My guess is that they've never received "human" traffic from that IP and therefore trust it less than my Windows machine IP, from which I've used Instagram normally before. If you think that it could help, I could set up a proxy on my VPS and try logging in over its connection from a normal browser and see if it works after that.

One more thing that just came to mind: when I use username/password login without cache, I receive an email from Instagram saying I've logged into Firefox on Windows. Now when I use gallery-dl on my Ubuntu VPS, does it send Linux-looking user-agent headers to Instagram or always Windows to seem unsuspicious? If it uses whatever the system actually is, then Instagram could detect cookie mismatch by that.
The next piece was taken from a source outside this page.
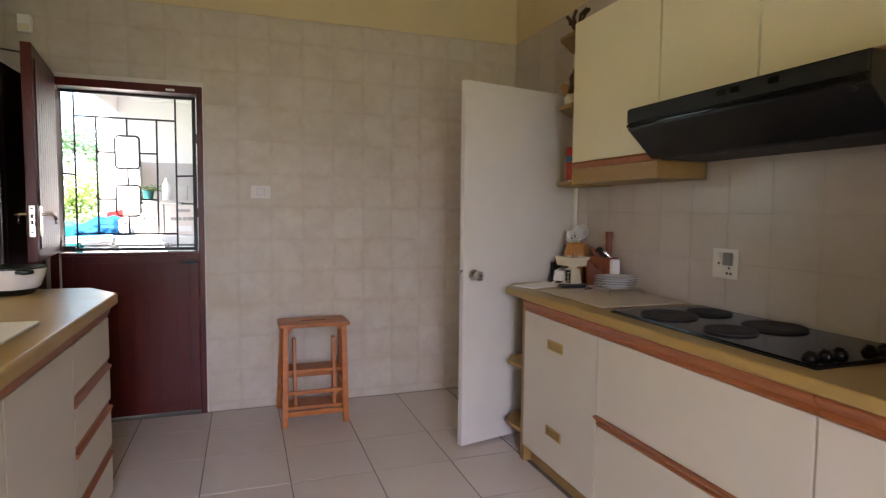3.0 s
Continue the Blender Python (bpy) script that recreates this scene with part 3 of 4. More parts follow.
for y, z in ((1.466, 1.235), (1.466, 1.285), (1.447, 1.288)):
    part("timer_button", bm_lathe([(0.006, 0), (0.006, 0.008), (0, 0.009)], 14), M_DIMRED, panel, "", (G, y, z), (0, -90, 0))
part("green_light", bm_lathe([(0.004, 0), (0.004, 0.003), (0, 0.004)], 12), M_STEEL, panel, "", (G, 1.545, 1.225), (0, -90, 0))
for y in (1.335, 1.265, 1.185, 1.105):
    kn = part("knob", bm_lathe([(0.020, 0), (0.020, 0.004), (0.015, 0.006), (0.014, 0.022), (0.012, 0.024), (0, 0.024)], 24), M_OVEN_FRONT, panel, "", (G, y, 1.250), (0, -90, 0))
part("chrome_line", bm_box(G - 0.0015, 0.93, 1.322, G + 0.001, OY1 - 0.010, 1.3245), M_CAST, panel, "thin dull metal line")

# ---- hob ----
hob = thing("hob", "black four-plate electric hob set in the worktop", "hob", (0, 0, 0.916))
part("plate", bm_box(1.795, 2.150, 0.0, 2.255, 3.045, 0.011, 0.004), M_HOB_GLASS, hob)
part("rim", bm_box(1.787, 2.142, -0.0005, 2.263, 3.053, 0.006, 0.002), M_BLACK, hob)
for x, y, r in ((1.925, 2.86, 0.105), (2.125, 2.86, 0.085), (1.925, 2.56, 0.085), (2.125, 2.56, 0.105)):
    part("hotplate", bm_lathe([(r, 0.010), (r, 0.017), (r - 0.004, 0.020), (r - 0.02, 0.0205), (r - 0.022, 0.0195), (r * 0.28, 0.0195), (r * 0.26, 0.0175), (0, 0.0175)], 48), M_CAST, hob, "", (x, y, 0))
for x, y in ((1.845, 2.205), (1.905, 2.205), (1.965, 2.210), (2.085, 2.205), (2.150, 2.205)):
    kn = part("knob", bm_lathe([(0.022, 0.010), (0.023, 0.013), (0.021, 0.020), (0.018, 0.026), (0.012, 0.030), (0.005, 0.032), (0, 0.032)], 28), M_HOB_GLASS, hob, "", (x, y, 0))
    part("grip", bm_box(-0.003, -0.012, 0.028, 0.003, 0.012, 0.034, 0.002, 1), M_HOB_GLASS, kn)

# socket over the worktop
M_SOCKET = material("greyed_socket_plastic", (0.70, 0.67, 0.62), 0.35, vary=0.15, vscale=25)
M_GREYPLUG = material("grey_plug_plastic", (0.20, 0.19, 0.18), 0.4)
so = thing("wall_socket", "white double wall socket on the splashback tiles", "socket")
part("plate", bm_box(RIGHT - 0.019, 2.876, 1.056, RIGHT - 0.008, 3.010, 1.182, 0.003), M_SOCKET, so)
for y in (2.965,):
    part("rocker", bm_box(RIGHT - 0.024, y, 1.140, RIGHT - 0.0185, y + 0.022, 1.165, 0.002, 1), M_SOCKET, so)
part("adaptor", bm_box(RIGHT - 0.034, 2.900, 1.112, RIGHT - 0.0186, 2.944, 1.166, 0.004), M_GREYPLUG, so, "grey plug adaptor")
for y, z in ((2.92, 1.100), (2.91, 1.078), (2.93, 1.078), (2.975, 1.118)):
    part("pin_hole", bm_lathe([(0.005, 0), (0.005, 0.001), (0, 0.001)], 10), M_BLACK, so, "", (RIGHT - 0.0188, y, z), (0, -90, 0))

# switch on the north wall
M_SWITCH = material("aged_white_plastic", (0.66, 0.63, 0.60), 0.35, vary=0.1, vscale=20)
M_GREYLINE = material("grey_groove", (0.28, 0.26, 0.24), 0.7)
sw = thing("light_switch", "white double light switch on the tiled wall", "switch")
part("plate", bm_box(0.394, BACK - 0.019, 1.399, 0.516, BACK - 0.008, 1.481, 0.003), M_SWITCH, sw)
for z in (1.424, 1.444):
    part("rocker", bm_box(0.432, BACK - 0.024, z, 0.478, BACK - 0.0185, z + 0.015, 0.002, 1), M_SWITCH, sw)
for za, zb in ((1.4195, 1.4215), (1.4595, 1.4615)):
    part("groove", bm_box(0.428, BACK - 0.0194, za, 0.482, BACK - 0.0188, zb), M_GREYLINE, sw)
for xa in (0.4285, 0.4800):
    part("groove", bm_box(xa, BACK - 0.0194, 1.4216, xa + 0.0015, BACK - 0.0188, 1.4594), M_GREYLINE, sw)
for x in (0.412, 0.498):
    part("screw", bm_lathe([(0.004, 0), (0.004, 0.0015), (0, 0.002)], 10), M_STEEL, sw, "", (x, BACK - 0.0185, 1.440), (90, 0, 0))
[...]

Not sure how gallery-dl does that though, just a thought.

Thanks for your help by the way, I appreciate it.

Vrihub commented 2 years ago

My guess is that they've never received "human" traffic from that IP and therefore trust it less than my Windows machine IP, from which I've used Instagram normally before.

I guess it's even worse: Instagram is known to dislike non-residential IP addresses (such those from VPSs in data centers etc), besides other kind of proxies (Tor etc). Depending on the type of request, they might force you to log in, or flag your activity as potentially malicious, requiring account verification, or even suspend/terminate your account. So I guess there is no way to circumvent that via software (cookies, user-agent, rate limiting etc).